I’m trying to perform a slightly complex hyperparameter tuning operation in Databricks on a Tensorflow model (though the complexity comes from how many different tools we’re trying to make work together, not specifically anything about the model training itself). The problem arises between hyperopt, the library we’re using, and the dataset, which is a TFRecordDataset. Specifically, if we want to use SparkTrials to distribute the separate tuning runs across the different worker nodes in the cluster, hyperopt needs to pickle the model, the dataset, the hyperparameters, and anything else defined in the closure of the objective function. That all gets pickled on the driver node, then it’s unpickled on the worker node, and then the training runs, etc. etc. So, everything works great and pickles just fine except for the dataset, because Tensorflow datasets aren’t picklable, at least to my knowledge. The error it gives is always along the lines of not being able to convert a tensor of dtype variant to a numpy array.

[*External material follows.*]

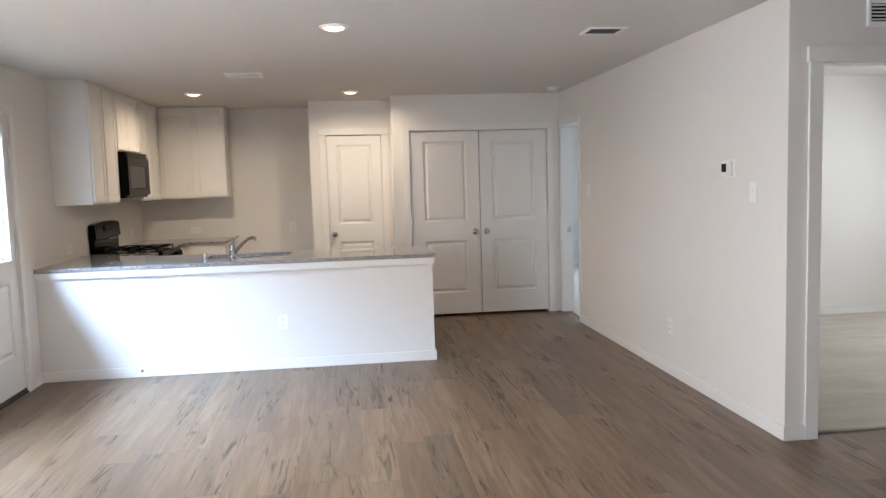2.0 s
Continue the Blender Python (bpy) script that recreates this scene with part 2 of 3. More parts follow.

I guess what I’m trying to figure out is if there’s any sort of workaround that I can rig up. The dataset is about 8,000 images (but the solution needs to scale, because that could grow) with a few additional corresponding data fields for each image plus the target variable.
Here’s a few of the things that I’ve been thinking. I've ventured down each of these paths a bit with not too much success (and/or only to find that the solution would likely be somewhat involved for each, so I wanted to get advice before diving in head first into something that might not pan out.
Convert everything to numpy arrays. I’m not sure how I’d even do this since np arrays live in memory and such a large dataset wouldn’t necessarily fit (and even if this one did, wouldn’t be able to guarantee scalability).
Modify the fmin function and/or any relevant classes from the hyperopt library to ignore the unpicklable items in the objective function, and then when it would be time to unpickle those items on the worker node, instantiate them. I have no idea if this is even feasible, but if it were, I think it’d be a few notches above my paygrade.
Abandon distributed hyperparameter tuning in favor of merely distributed model training with serial hyperparameter runs. I’ve actually already tried this as well using Tensorflow’s mirrored distribution strategy, and it gives the same error about variant tensors not converting to numpy arrays. However, there’s a library called Horovod that I think is also built in to Databricks that I haven’t tried yet. I’m not necessarily hopeful about it though; I don’t know how it would be any different. I’ve tried broadcasting the datasets in the spark context and that also gives the same error, so I suspect the dataset really doesn’t want to be used for distributed anything.
Thoughts? Considerations? Things I haven’t tried? Big misconceptions I seem to have?